Begin PROVIDED ENTRIES

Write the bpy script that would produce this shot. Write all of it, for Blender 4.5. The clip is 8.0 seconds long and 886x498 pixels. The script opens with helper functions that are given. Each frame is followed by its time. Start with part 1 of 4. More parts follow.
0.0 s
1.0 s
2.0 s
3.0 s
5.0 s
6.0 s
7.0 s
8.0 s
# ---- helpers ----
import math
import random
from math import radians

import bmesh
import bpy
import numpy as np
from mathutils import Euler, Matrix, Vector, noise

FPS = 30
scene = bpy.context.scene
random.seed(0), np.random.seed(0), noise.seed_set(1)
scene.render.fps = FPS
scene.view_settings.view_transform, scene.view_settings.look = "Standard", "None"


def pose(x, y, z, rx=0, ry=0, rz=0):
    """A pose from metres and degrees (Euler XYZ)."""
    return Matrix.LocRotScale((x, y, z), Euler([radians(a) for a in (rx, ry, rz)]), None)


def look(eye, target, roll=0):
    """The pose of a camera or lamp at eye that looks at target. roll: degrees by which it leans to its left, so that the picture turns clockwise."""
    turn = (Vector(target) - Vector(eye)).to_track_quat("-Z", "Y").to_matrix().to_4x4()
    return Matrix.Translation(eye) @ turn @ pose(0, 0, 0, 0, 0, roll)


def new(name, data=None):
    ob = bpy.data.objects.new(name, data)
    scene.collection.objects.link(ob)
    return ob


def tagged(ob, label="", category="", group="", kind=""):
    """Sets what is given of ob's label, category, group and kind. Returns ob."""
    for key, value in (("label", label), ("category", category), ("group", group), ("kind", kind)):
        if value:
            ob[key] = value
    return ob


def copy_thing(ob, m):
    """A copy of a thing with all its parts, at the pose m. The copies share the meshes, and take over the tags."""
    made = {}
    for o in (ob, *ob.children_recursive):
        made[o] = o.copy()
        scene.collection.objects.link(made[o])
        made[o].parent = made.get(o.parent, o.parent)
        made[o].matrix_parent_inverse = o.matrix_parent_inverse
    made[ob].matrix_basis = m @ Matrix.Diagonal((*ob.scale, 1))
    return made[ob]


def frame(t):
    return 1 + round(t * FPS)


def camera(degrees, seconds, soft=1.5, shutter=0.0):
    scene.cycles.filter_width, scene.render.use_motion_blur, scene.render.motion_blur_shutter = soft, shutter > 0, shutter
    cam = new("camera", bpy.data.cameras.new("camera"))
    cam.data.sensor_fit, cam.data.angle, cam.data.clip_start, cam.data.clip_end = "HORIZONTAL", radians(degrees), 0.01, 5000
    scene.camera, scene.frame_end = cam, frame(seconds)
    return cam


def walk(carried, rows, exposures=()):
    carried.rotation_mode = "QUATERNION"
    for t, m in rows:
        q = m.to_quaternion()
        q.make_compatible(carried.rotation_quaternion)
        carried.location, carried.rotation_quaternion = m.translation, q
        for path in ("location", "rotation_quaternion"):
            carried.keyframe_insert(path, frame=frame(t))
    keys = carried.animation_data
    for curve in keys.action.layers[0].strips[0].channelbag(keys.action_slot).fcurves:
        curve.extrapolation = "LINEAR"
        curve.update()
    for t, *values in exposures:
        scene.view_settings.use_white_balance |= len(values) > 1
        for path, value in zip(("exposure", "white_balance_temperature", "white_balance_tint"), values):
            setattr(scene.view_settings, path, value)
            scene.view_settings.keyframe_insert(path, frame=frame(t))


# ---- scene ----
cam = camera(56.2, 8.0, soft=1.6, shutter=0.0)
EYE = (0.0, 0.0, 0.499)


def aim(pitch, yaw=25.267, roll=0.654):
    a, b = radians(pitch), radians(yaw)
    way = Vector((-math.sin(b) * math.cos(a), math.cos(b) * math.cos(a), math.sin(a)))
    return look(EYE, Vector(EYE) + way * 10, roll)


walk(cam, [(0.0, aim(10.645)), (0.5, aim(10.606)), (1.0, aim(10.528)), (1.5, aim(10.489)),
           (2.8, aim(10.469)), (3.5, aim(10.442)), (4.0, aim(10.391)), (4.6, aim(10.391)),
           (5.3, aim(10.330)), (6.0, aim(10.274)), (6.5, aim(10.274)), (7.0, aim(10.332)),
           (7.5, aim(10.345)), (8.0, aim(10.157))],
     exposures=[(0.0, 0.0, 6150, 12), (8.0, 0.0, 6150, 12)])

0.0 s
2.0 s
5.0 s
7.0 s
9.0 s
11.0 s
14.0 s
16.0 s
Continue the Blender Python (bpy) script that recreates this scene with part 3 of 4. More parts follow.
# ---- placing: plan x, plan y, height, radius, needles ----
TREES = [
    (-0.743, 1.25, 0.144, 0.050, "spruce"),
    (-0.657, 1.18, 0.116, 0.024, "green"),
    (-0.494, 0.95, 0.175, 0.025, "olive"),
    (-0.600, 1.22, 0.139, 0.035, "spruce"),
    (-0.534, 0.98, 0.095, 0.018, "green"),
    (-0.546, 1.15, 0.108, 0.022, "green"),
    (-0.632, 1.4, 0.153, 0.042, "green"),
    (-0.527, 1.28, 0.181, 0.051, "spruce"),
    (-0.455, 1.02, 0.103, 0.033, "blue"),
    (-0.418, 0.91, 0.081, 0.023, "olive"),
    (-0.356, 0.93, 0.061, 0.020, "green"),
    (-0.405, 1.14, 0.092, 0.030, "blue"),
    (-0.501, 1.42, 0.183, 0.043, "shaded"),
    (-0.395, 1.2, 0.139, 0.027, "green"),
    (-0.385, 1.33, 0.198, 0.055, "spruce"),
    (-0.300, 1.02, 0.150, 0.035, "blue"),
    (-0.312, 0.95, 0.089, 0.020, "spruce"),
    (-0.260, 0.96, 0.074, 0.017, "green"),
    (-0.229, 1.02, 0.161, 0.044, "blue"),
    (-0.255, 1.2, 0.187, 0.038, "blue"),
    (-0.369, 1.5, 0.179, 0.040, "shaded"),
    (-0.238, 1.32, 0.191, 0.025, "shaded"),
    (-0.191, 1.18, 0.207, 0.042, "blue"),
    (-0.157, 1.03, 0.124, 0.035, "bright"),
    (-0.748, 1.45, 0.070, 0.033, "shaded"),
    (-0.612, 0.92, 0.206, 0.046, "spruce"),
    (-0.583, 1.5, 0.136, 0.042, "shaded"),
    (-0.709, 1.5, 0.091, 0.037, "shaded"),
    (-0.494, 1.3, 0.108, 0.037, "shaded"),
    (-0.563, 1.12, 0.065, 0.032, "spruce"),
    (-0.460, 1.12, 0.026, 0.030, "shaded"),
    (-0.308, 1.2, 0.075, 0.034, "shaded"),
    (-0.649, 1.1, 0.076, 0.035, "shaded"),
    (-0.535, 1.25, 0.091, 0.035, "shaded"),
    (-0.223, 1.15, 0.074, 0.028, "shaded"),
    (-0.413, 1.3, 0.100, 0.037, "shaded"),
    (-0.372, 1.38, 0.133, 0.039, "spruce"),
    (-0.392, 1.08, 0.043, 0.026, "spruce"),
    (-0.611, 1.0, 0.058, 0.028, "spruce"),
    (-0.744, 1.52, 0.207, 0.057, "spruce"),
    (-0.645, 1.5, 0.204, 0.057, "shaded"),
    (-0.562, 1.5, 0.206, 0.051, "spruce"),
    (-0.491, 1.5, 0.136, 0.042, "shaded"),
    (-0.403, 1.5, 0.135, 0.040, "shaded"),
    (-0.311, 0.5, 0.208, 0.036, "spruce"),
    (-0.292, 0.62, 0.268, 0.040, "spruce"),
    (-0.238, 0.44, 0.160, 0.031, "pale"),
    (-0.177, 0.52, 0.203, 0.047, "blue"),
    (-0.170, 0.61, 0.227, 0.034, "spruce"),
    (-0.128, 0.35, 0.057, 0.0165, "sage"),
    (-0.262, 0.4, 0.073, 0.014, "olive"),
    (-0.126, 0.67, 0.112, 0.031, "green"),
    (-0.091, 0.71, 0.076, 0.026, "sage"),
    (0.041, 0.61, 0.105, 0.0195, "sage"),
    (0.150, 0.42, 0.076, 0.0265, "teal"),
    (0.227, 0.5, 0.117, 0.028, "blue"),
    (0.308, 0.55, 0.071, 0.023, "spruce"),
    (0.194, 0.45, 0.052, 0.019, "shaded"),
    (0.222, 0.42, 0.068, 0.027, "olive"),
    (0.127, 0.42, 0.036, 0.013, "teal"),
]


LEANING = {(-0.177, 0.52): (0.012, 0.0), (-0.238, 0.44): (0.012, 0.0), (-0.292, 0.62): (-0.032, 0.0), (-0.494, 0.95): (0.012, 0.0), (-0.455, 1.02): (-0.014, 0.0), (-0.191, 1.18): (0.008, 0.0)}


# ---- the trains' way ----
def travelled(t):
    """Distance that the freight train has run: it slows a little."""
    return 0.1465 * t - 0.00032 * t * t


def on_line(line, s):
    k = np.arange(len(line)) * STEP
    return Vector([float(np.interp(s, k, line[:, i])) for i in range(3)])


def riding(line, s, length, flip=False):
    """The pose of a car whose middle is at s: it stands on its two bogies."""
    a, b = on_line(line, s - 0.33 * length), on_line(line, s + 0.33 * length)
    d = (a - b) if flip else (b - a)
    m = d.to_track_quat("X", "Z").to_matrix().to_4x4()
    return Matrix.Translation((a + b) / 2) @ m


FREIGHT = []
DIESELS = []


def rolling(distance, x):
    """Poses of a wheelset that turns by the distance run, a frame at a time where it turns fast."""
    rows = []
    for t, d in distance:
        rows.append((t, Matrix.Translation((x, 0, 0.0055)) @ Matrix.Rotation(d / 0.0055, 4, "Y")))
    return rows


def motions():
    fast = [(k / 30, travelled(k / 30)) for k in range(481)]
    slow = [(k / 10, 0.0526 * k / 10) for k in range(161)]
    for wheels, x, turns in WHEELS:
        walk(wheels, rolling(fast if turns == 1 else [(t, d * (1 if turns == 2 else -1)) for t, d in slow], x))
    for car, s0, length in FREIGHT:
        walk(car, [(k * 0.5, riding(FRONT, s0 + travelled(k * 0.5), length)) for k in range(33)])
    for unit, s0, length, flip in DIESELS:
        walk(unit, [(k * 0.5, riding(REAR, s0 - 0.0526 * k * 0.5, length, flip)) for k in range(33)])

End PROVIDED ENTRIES

## YOUR OBJECTIVE
Look through the entries above and list every line containing "soft".

## EXERCISE RESPONSE
def camera(degrees, seconds, soft=1.5, shutter=0.0):
    scene.cycles.filter_width, scene.render.use_motion_blur, scene.render.motion_blur_shutter = soft, shutter > 0, shutter
cam = camera(56.2, 8.0, soft=1.6, shutter=0.0)